The problem: Leave out the images and repeat the listing below without a single change.

Raw data:

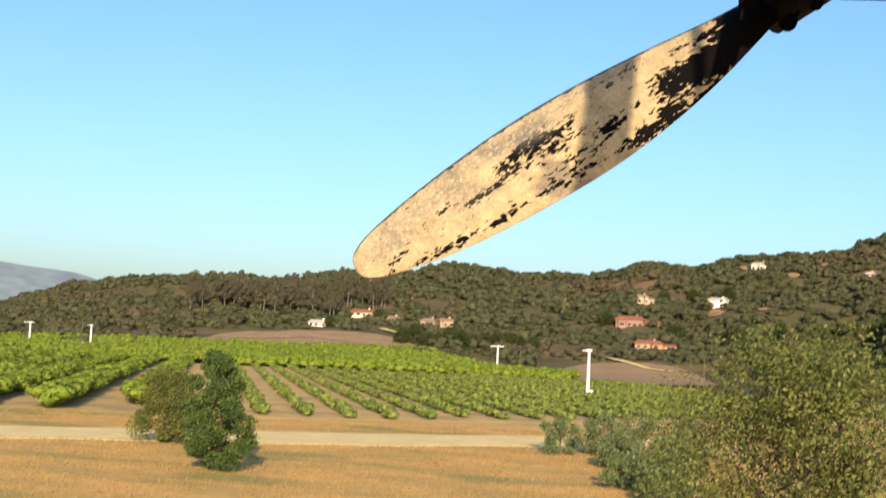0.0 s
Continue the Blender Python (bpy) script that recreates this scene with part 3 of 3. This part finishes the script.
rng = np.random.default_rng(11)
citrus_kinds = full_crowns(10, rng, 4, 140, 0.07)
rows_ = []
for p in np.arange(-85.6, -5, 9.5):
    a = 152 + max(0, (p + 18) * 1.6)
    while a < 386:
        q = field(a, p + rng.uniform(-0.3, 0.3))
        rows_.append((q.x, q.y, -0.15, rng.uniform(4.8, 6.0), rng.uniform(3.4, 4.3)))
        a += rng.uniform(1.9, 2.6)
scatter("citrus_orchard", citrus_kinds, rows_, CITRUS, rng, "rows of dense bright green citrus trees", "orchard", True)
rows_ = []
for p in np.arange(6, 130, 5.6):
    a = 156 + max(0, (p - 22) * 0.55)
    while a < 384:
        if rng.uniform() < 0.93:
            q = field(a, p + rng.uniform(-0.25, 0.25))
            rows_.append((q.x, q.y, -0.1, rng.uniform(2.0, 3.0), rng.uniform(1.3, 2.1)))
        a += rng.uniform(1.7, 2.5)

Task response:
0.0 s
Continue the Blender Python (bpy) script that recreates this scene with part 3 of 3. This part finishes the script.
rng = np.random.default_rng(11)
citrus_kinds = full_crowns(10, rng, 4, 140, 0.07)
rows_ = []
for p in np.arange(-85.6, -5, 9.5):
    a = 152 + max(0, (p + 18) * 1.6)
    while a < 386:
        q = field(a, p + rng.uniform(-0.3, 0.3))
        rows_.append((q.x, q.y, -0.15, rng.uniform(4.8, 6.0), rng.uniform(3.4, 4.3)))
        a += rng.uniform(1.9, 2.6)
scatter("citrus_orchard", citrus_kinds, rows_, CITRUS, rng, "rows of dense bright green citrus trees", "orchard", True)
rows_ = []
for p in np.arange(6, 130, 5.6):
    a = 156 + max(0, (p - 22) * 0.55)
    while a < 384:
        if rng.uniform() < 0.93:
            q = field(a, p + rng.uniform(-0.25, 0.25))
            rows_.append((q.x, q.y, -0.1, rng.uniform(2.0, 3.0), rng.uniform(1.3, 2.1)))
        a += rng.uniform(1.7, 2.5)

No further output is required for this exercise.